Write the data out again exactly, with no pictures.

++++++

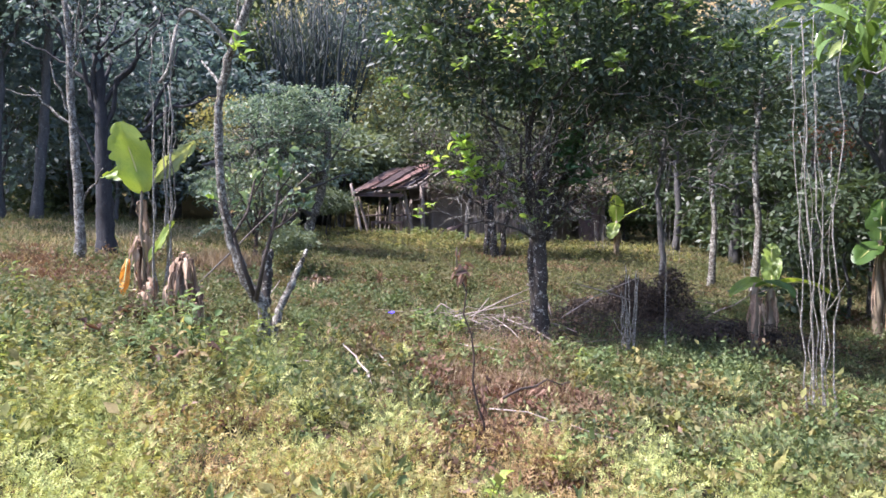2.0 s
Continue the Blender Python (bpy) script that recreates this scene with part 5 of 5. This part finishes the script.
def weed(x, y, h, n, size, me, seed, label):
    rg = random.Random(seed)
    z = gz(x, y)
    w = thing("weed_plant", (x, y, z), label, "weed", "single leafy weeds")
    for s in range(max(1, n // 9)):
        e = Vector((x + rg.uniform(-0.35, 0.35) * h, y + rg.uniform(-0.35, 0.35) * h, z + h * rg.uniform(0.7, 1.0)))
        way = bend((x, y, z - 0.03), e, rg, 0, 0.04, 4)
        st = shape("stem", *tube(way, taper(0.006, 0.003, 5), 5), M_weed, w)
        for k in range(9):
            t = 0.25 + 0.75 * k / 8
            i = min(int(t * 4), 3)
            p = way[i].lerp(way[i + 1], t * 4 - i)
            a = k * 2.4 + rg.random()
            put_leaf(me, p, (math.cos(a), math.sin(a), rg.uniform(0.1, 0.8)), size * rg.uniform(0.45, 0.9), rg, st)
    return w


for k, (x, y, h, n, s, me, lab) in enumerate((
        (-1.18, 3.55, 0.30, 36, 0.14, SEEDLING, "bright yellow-green upright seedling in the weeds"), (-1.53, 3.42, 0.22, 27, 0.10, SEEDLING, "bright yellow-green upright seedling in the weeds"), (-0.28, 5.2, 0.26, 27, 0.09, SEEDLING, "bright yellow-green seedling in the weeds"),
        (0.15, 5.9, 0.2, 18, 0.08, WEED, "bright green low weed in the rough grass"), (-2.75, 6.9, 0.45, 36, 0.11, WEED2, "bushy green weed beside the stump"), (-2.2, 6.9, 0.42, 36, 0.10, WEED, "bushy light green weed in the rough grass"),
        (-2.5, 7.3, 0.45, 36, 0.12, WEED2, "bushy green weed beside the stump"), (-2.85, 8.0, 0.5, 27, 0.15, WEED2, "tall broad-leaved weed beside the banana stump"), (-2.15, 7.85, 0.4, 36, 0.11, WEED, "light green weed at the stump's foot"),
        (-1.95, 8.0, 0.35, 27, 0.10, WEED, "light green weed at the stump's foot"), (-1.01, 10.35, 0.35, 36, 0.12, WEED2, "leafy green weed in the rough grass"), (-1.6, 7.6, 0.25, 18, 0.09, WEED2, "leafy green weed in the rough grass"),
        (-1.22, 13.65, 0.4, 27, 0.12, WEED2, "tall leafy weed in the grass"), (-0.65, 14.05, 0.42, 36, 0.09, WEED3, "tall dark green weed in the grass"), (-4.6, 8.4, 0.45, 18, 0.10, WEED, "tall thin weed in the rough grass"),
        (-3.9, 6.6, 0.4, 27, 0.10, WEED2, "leafy green weed in the rough grass"), (-3.2, 6.0, 0.45, 27, 0.09, WEED, "feathery light green weed in the rough grass"), (1.0, 9.7, 0.22, 27, 0.10, WEED2, "leafy green weed under the citrus tree"),
        (0.75, 9.4, 0.2, 27, 0.10, WEED, "leafy green weed under the citrus tree"), (1.8, 9.2, 0.22, 27, 0.10, WEED2, "leafy green weed in the rough grass"), (2.4, 10.0, 0.2, 27, 0.10, WEED2, "leafy green weed in the rough grass"),
        (-0.48, 3.25, 0.18, 27, 0.08, SEEDLING, "bright yellow-green seedling in the weeds"), (1.3, 4.1, 0.18, 18, 0.08, WEED, "bright green low weed in the rough grass"), (-0.5, 10.3, 0.25, 18, 0.10, WEED, "bright green low weed in the rough grass"),
        (0.55, 9.9, 0.25, 18, 0.11, WEED2, "leafy green weed in the rough grass"), (2.9, 8.3, 0.25, 18, 0.09, WEED2, "leafy green weed in the rough grass"))):
    weed(x, y, h, n, s, me, 400 + k, lab)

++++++

■ **Exercise result**
2.0 s
Continue the Blender Python (bpy) script that recreates this scene with part 5 of 5. This part finishes the script.
def weed(x, y, h, n, size, me, seed, label):
    rg = random.Random(seed)
    z = gz(x, y)
    w = thing("weed_plant", (x, y, z), label, "weed", "single leafy weeds")
    for s in range(max(1, n // 9)):
        e = Vector((x + rg.uniform(-0.35, 0.35) * h, y + rg.uniform(-0.35, 0.35) * h, z + h * rg.uniform(0.7, 1.0)))
        way = bend((x, y, z - 0.03), e, rg, 0, 0.04, 4)
        st = shape("stem", *tube(way, taper(0.006, 0.003, 5), 5), M_weed, w)
        for k in range(9):
            t = 0.25 + 0.75 * k / 8
            i = min(int(t * 4), 3)
            p = way[i].lerp(way[i + 1], t * 4 - i)
            a = k * 2.4 + rg.random()
            put_leaf(me, p, (math.cos(a), math.sin(a), rg.uniform(0.1, 0.8)), size * rg.uniform(0.45, 0.9), rg, st)
    return w


for k, (x, y, h, n, s, me, lab) in enumerate((
        (-1.18, 3.55, 0.30, 36, 0.14, SEEDLING, "bright yellow-green upright seedling in the weeds"), (-1.53, 3.42, 0.22, 27, 0.10, SEEDLING, "bright yellow-green upright seedling in the weeds"), (-0.28, 5.2, 0.26, 27, 0.09, SEEDLING, "bright yellow-green seedling in the weeds"),
        (0.15, 5.9, 0.2, 18, 0.08, WEED, "bright green low weed in the rough grass"), (-2.75, 6.9, 0.45, 36, 0.11, WEED2, "bushy green weed beside the stump"), (-2.2, 6.9, 0.42, 36, 0.10, WEED, "bushy light green weed in the rough grass"),
        (-2.5, 7.3, 0.45, 36, 0.12, WEED2, "bushy green weed beside the stump"), (-2.85, 8.0, 0.5, 27, 0.15, WEED2, "tall broad-leaved weed beside the banana stump"), (-2.15, 7.85, 0.4, 36, 0.11, WEED, "light green weed at the stump's foot"),
        (-1.95, 8.0, 0.35, 27, 0.10, WEED, "light green weed at the stump's foot"), (-1.01, 10.35, 0.35, 36, 0.12, WEED2, "leafy green weed in the rough grass"), (-1.6, 7.6, 0.25, 18, 0.09, WEED2, "leafy green weed in the rough grass"),
        (-1.22, 13.65, 0.4, 27, 0.12, WEED2, "tall leafy weed in the grass"), (-0.65, 14.05, 0.42, 36, 0.09, WEED3, "tall dark green weed in the grass"), (-4.6, 8.4, 0.45, 18, 0.10, WEED, "tall thin weed in the rough grass"),
        (-3.9, 6.6, 0.4, 27, 0.10, WEED2, "leafy green weed in the rough grass"), (-3.2, 6.0, 0.45, 27, 0.09, WEED, "feathery light green weed in the rough grass"), (1.0, 9.7, 0.22, 27, 0.10, WEED2, "leafy green weed under the citrus tree"),
        (0.75, 9.4, 0.2, 27, 0.10, WEED, "leafy green weed under the citrus tree"), (1.8, 9.2, 0.22, 27, 0.10, WEED2, "leafy green weed in the rough grass"), (2.4, 10.0, 0.2, 27, 0.10, WEED2, "leafy green weed in the rough grass"),
        (-0.48, 3.25, 0.18, 27, 0.08, SEEDLING, "bright yellow-green seedling in the weeds"), (1.3, 4.1, 0.18, 18, 0.08, WEED, "bright green low weed in the rough grass"), (-0.5, 10.3, 0.25, 18, 0.10, WEED, "bright green low weed in the rough grass"),
        (0.55, 9.9, 0.25, 18, 0.11, WEED2, "leafy green weed in the rough grass"), (2.9, 8.3, 0.25, 18, 0.09, WEED2, "leafy green weed in the rough grass"))):
    weed(x, y, h, n, s, me, 400 + k, lab)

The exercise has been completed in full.